Identifying high-affinity epitopes
T-cell epitopes were identified in silico on the spike protein sequences of each variants, each generating differing numbers of complementary peptides. Within the later variants the highest-affinity peptides exhibited greater antigenicity than those generated against the wildtype strain. However, all epitopes were found to be 100% conserved from wildtype through to each later lineage.
Interestingly, antibodies generated against earlier lineages of SARS-COV-2 have been demonstrated by numerous studies to be less effective in neutralizing strains that have emerged more recently, while immunity developed against the newer lineages is often applicable to earlier variants. This may, at least in part, be due to the highly conserved high-affinity T-cell epitope sites identified in this study and also explain why vaccines remain effective against the newly emerging variants.
Potential linear B-cell epitopes were also identified on the spike protein computationally. The B.1.1.7 and B.1.351 variants were predicted to bond with a more significant number of antigenic peptides. Again, the highest affinity peptides differed amongst the variants, though they were found to be less conserved than in the case of T-cell epitopes. The P.1, and B.1.617.2 variants again bore the most similarity in the top-scoring peptides, though interestingly the B.1.351 and B.1.617.1 variants were more similar in this case, and distinct from the B.1.1.7 and B.1.429, B.1.427 variants.
Representations of potential discontinuous B-cell epitopic regions mapped onto the spike protein of the SAR-SCoV-2 variants: (A) Wuhan original L strain, (B) England - B.1.1.7 Alpha, (C)USA - B.1.429, B.1.427 Epsilon, (D) India - B.1.617.1 Kappa, and (E) South Africa - B.1.351 Beta, highlighted as spheres.
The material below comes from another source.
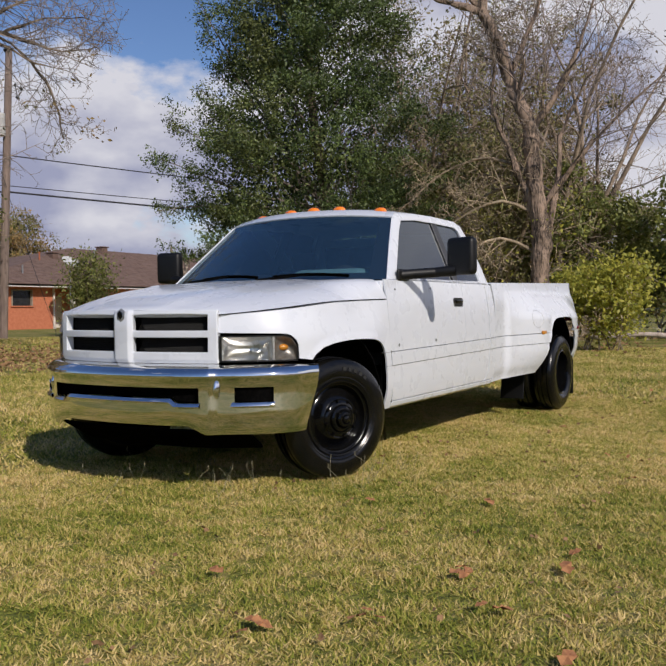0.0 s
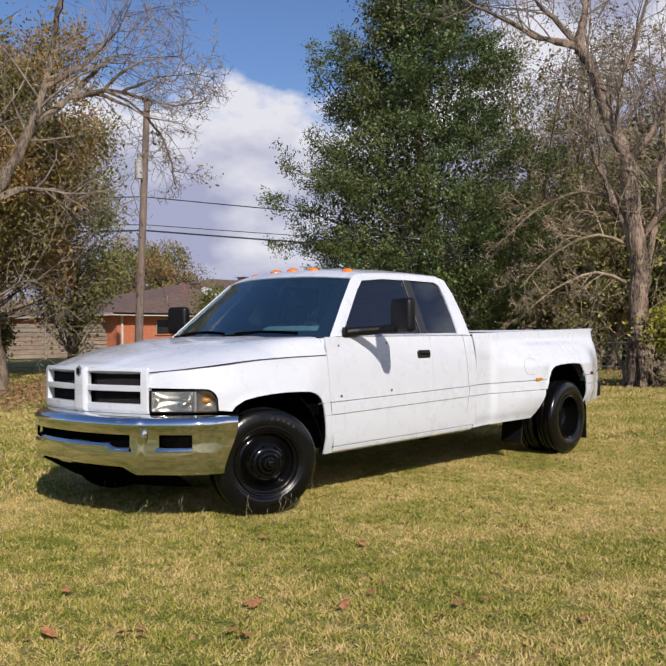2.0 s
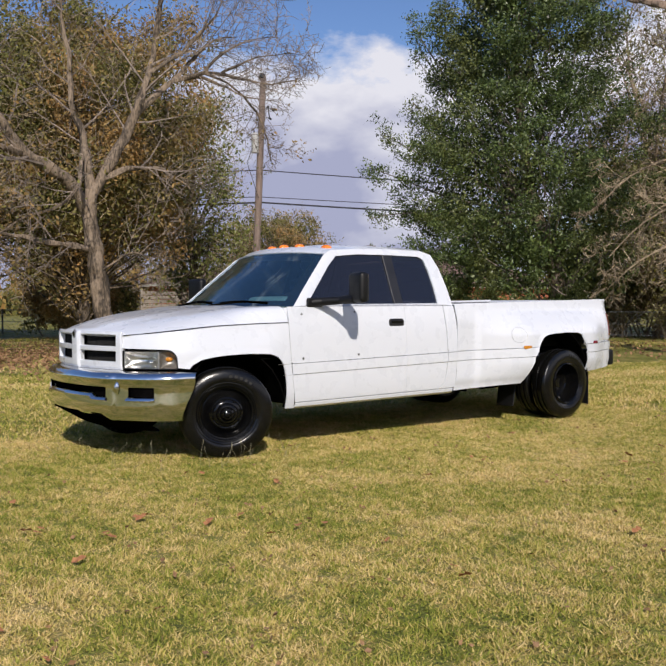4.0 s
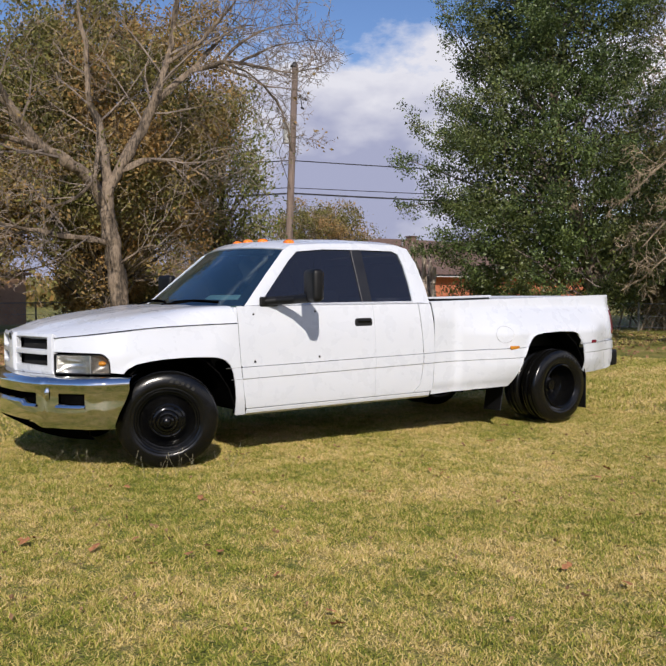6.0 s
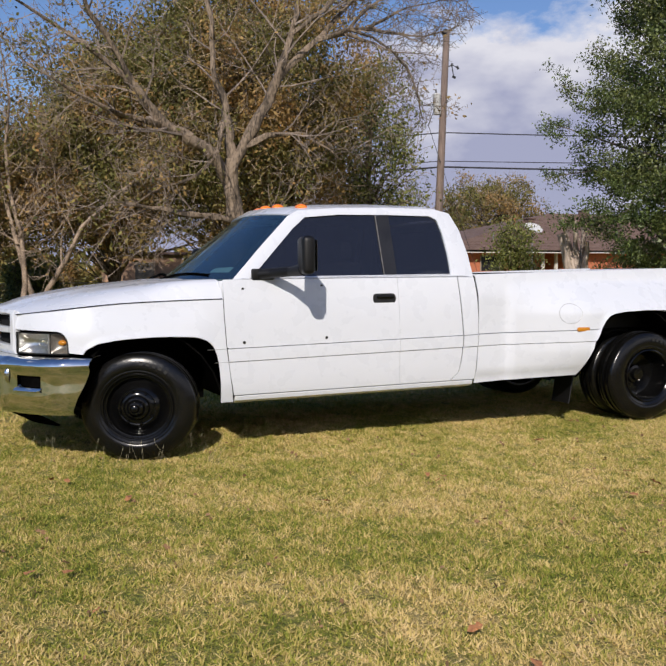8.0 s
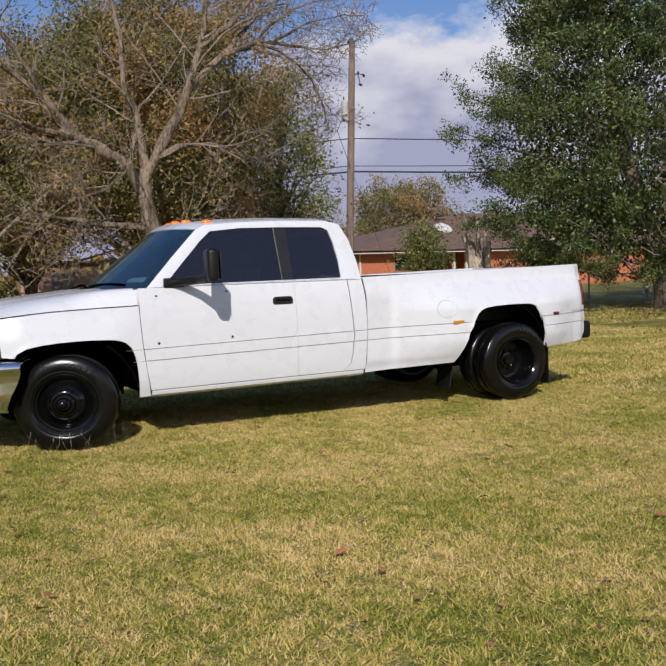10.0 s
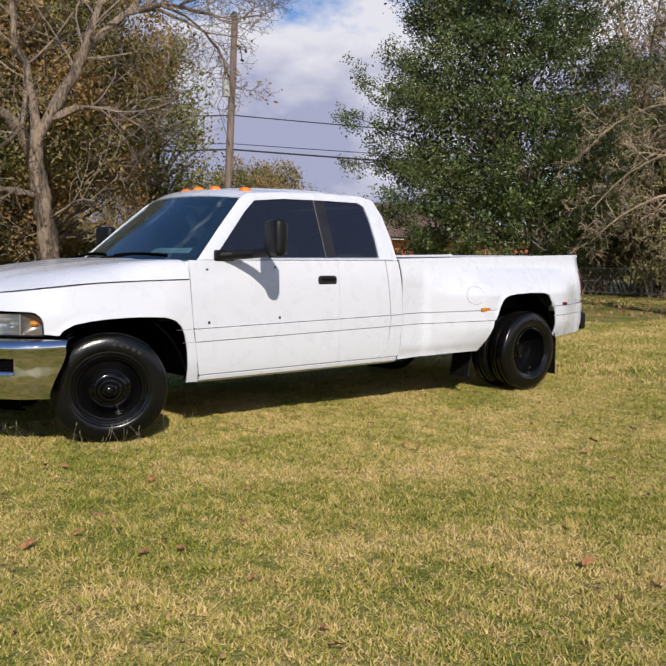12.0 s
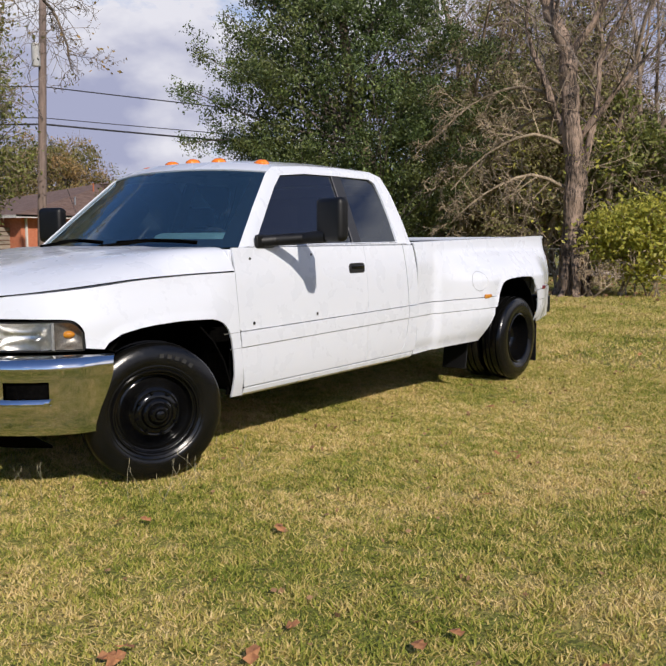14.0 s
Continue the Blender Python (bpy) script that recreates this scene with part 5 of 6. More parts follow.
brushy("green_bush", "tall dark green shrub behind the fence", 28.8, 6.0, 5.4, 2.8, 28, 12, "green leaves", 8, M_GREENLEAF, 0.095, 0.5, 1, 0.9, 0.04)
brushy("green_bush", "dark green shrub under the oak", 25.6, 12.0, 3.8, 2.2, 37, 10, "green leaves", 9, M_GREENLEAF, 0.085, 0.5, 1, 0.9, 0.04)
brushy("thin_tree", "slender leafless reddish-brown tree", 25.4, 3.2, 13.4, 2.2, 29, 8, "", 0, None, 0.05, 0.22, 2, 0.3, 0.12)
brushy("thin_tree", "slender leafless reddish-brown tree", 26.6, 5.2, 14.2, 2.4, 30, 9, "", 0, None, 0.05, 0.25, 2, 0.3, 0.13)
brushy("thin_tree", "twiggy tan tree with few withered leaves", 26.6, 9.2, 14.2, 2.4, 31, 9, "tan withered leaves", 3, M_OLIVE, 0.07, 0.22, 2, 0.25, 0.13)
brushy("thin_tree", "twiggy tan tree with few withered leaves", 25.6, 7.0, 14.0, 2.4, 33, 8, "tan withered leaves", 3, M_OLIVE, 0.07, 0.24, 2, 0.25, 0.12)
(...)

Conformationally appropriate spike proteins were then examined from each lineage instead of linear chains, and the highest affinity peptides towards each lineage spike protein were assessed.
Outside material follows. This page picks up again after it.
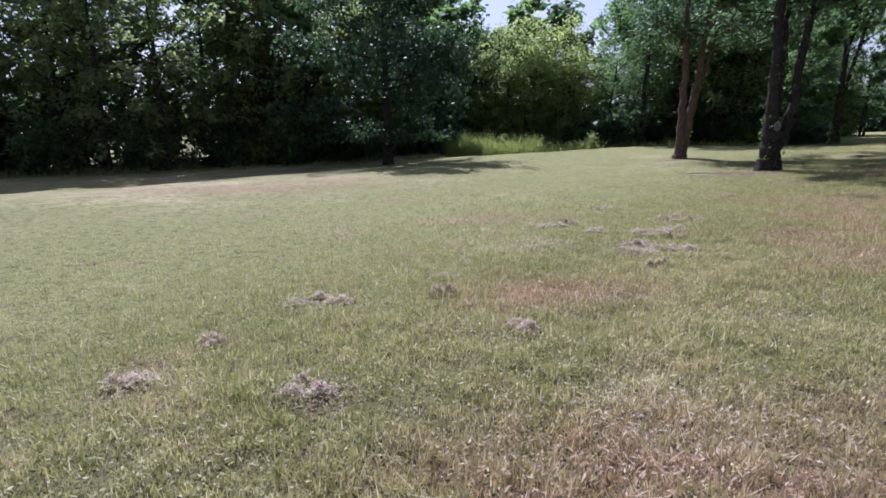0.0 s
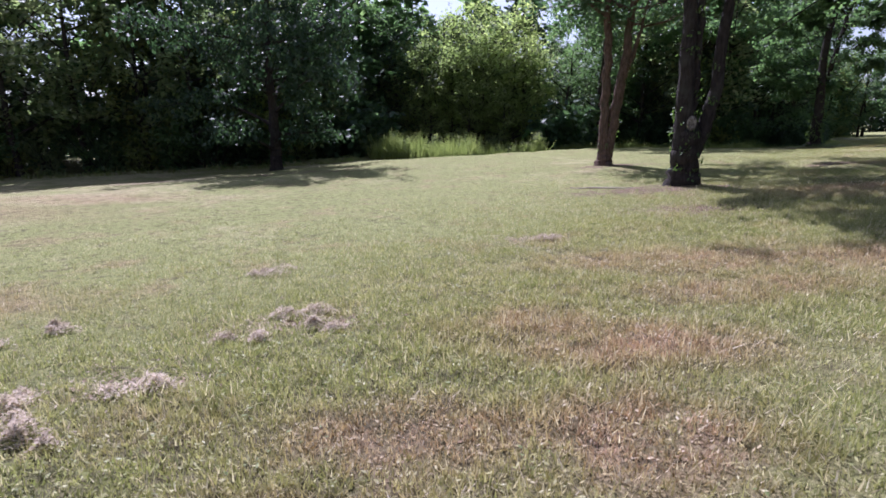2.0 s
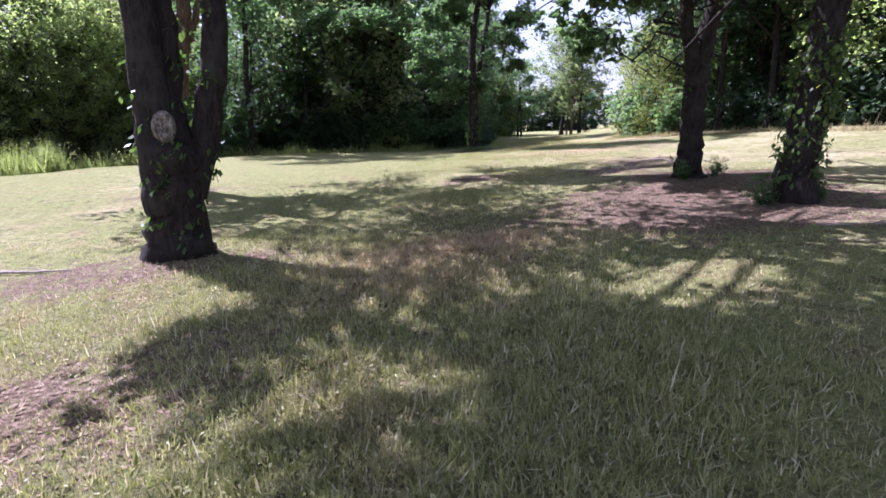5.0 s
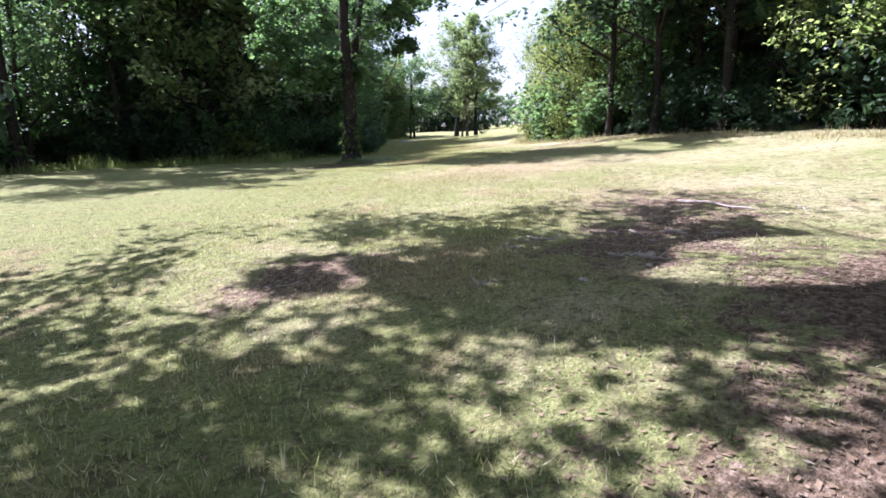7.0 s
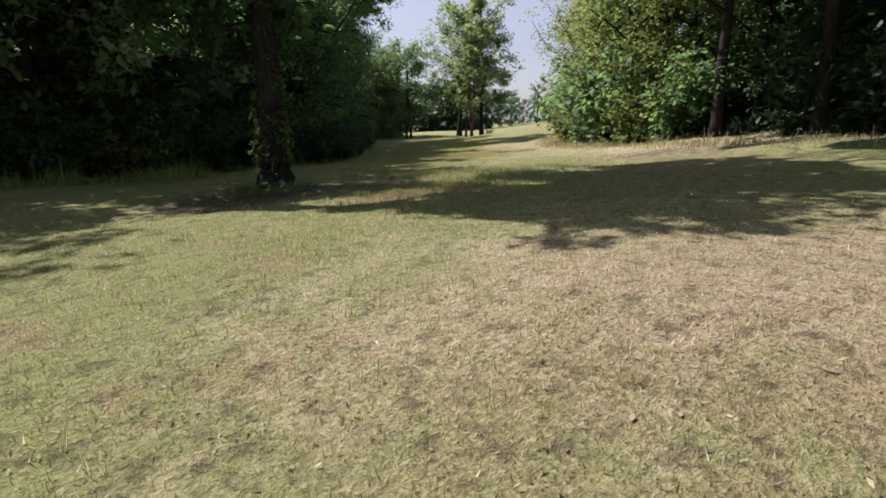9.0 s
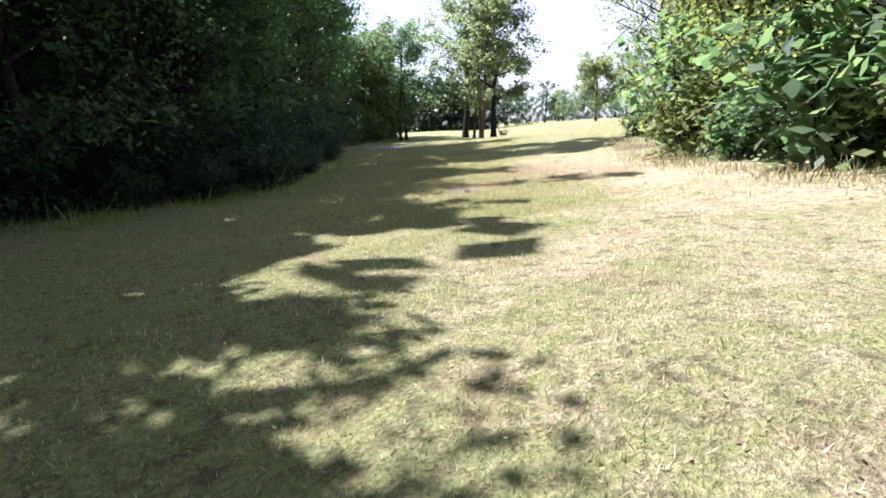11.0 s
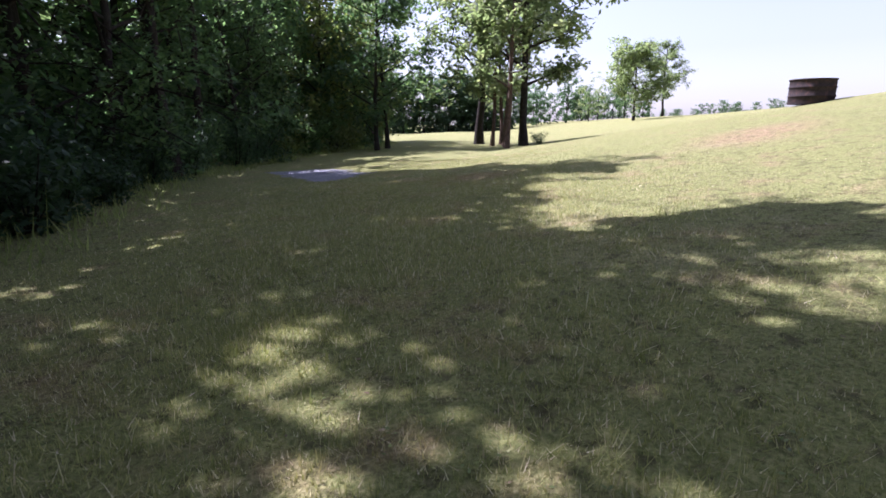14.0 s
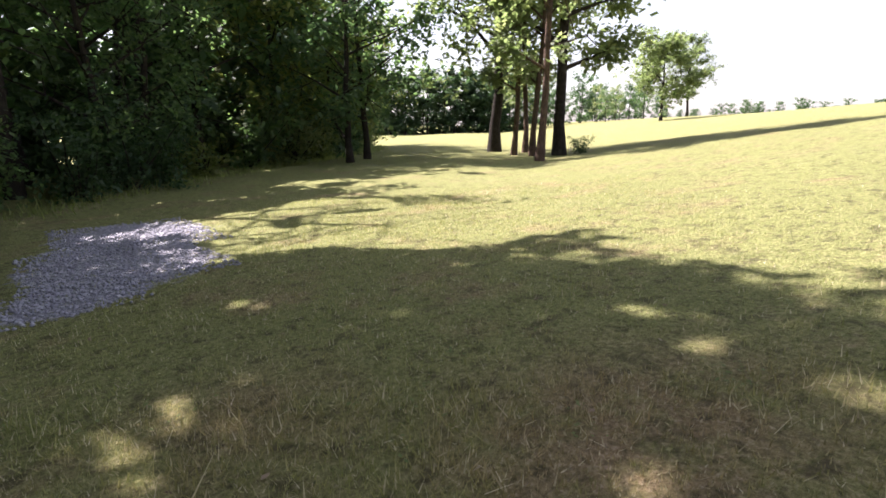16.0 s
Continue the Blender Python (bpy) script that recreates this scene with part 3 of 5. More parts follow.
def canopy_tree(seed, x, y, turn, scale, shades=(), high=8.0):
    """A tall tree of the woods' edge with a high dense crown and limbs added over the lawn to shade it."""
    rng = np.random.default_rng(seed)
    ob = thing("tree", "tall tree with a high dense crown at the woods' edge", "tree", "trees of the woods")
    m = Matrix.Translation((x, y, gz(x, y) - 0.05)) @ Matrix.Rotation(turn, 4, "Z") @ Matrix.Diagonal((scale, scale, scale, 1))
    back = np.array(m.inverted())
    sh = Shape()
    trunk = bend(rng, (0, 0, -0.3), (rng.normal(0, 0.5), rng.normal(0, 0.5), 11.0), 10, 0.06)
    r = np.linspace(1, 0.12, 10) ** 0.8 * 0.16
    r[0] *= 1.5
    sh.add(*tube(trunk, r, 9))
    c, sz = crown_limbs(rng, trunk, 5.6, 10.4, 2.7, 17, 0.072, sh, 0.3, 3)
    v = [leaves(rng, c, np.array(sz), 11500, 0.19, 0.35, 0.8)]
    for ss, ww, rr in shades:
        p = back[:3, :3] @ over(ss, ww, high) + back[:3, 3]
        root = trunk[int(np.argmin(abs(trunk[:, 2] - p[2] * 0.75)))]
        line = bend(rng, root, p, 10, 0.15)
        sh.add(*tube(line, np.linspace(0.028, 0.006, 10), 6))
        tips = []
        for i in range(9):
            q = p + rng.normal(0, 0.5, 3) * (rr / scale, rr / scale, rr * 0.4 / scale)
            sh.add(*tube(bend(rng, line[6 + i % 4], q, 4, 0.05), np.linspace(0.011, 0.004, 4), 4))
            tips.append(q)
        v.append(leaves(rng, tips, 0.55 * rr / scale, int(1150 * rr * rr), 0.17, 0.35, 0.6))
    part("trunk", sh.mesh("trunk", BARK), ob)
    part("crown", leaf_mesh("crown", thin_out(np.concatenate(v), m), LEAF), ob)
    ob.matrix_world = m
    return ob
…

The original L strain bears a distinctive GKQ motif at positions 181-183, while the B.1.1.7 and B.1.429, B.1.427 variants both bear the sequence GTNG at positions 72-75. The B.1.617.1 variant alone exhibits an NLK sequence at positions 460-462, with both this and the B.1.351 variant bearing an NHTS sequence at positions 1158-1161. The group note that all of the highest-ranked B-cell and T-cell epitopes against the spike proteins of each later lineage exhibit greater antigenicity than any towards the wildtype original L strain, possibly indicating the reason for lower disease severity observed in these later variants.
The binding conformations of the spike protein of each lineage while bound with antibodies were also examined in silico, finding all to be stable past 6,000 picoseconds. The protein-peptide complex of the B.1.1.7 and B.1.617.1 variants showed the least conformational fluctuation, while the B.1.429, B.1.427 variants fluctuated somewhat and then became stable after 6 nanoseconds, while the B.1.351 variant moderately deviated for 8,000-1,000 nanoseconds before stabilization. The wildtype original L strain showed both more conformational deviation and longer time to stabilization than any of the later lineages, suggesting that mutations in the binding region have brought about conformational change that increases binding affinity while better maintaining rigidity in the complex, subsequently improving the ability of neutralizing antibodies to target the later lineages, and potentially attenuating the severity of disease. As antibodies take several days or weeks to reach sufficient levels following infection, transmissibility is unaffected.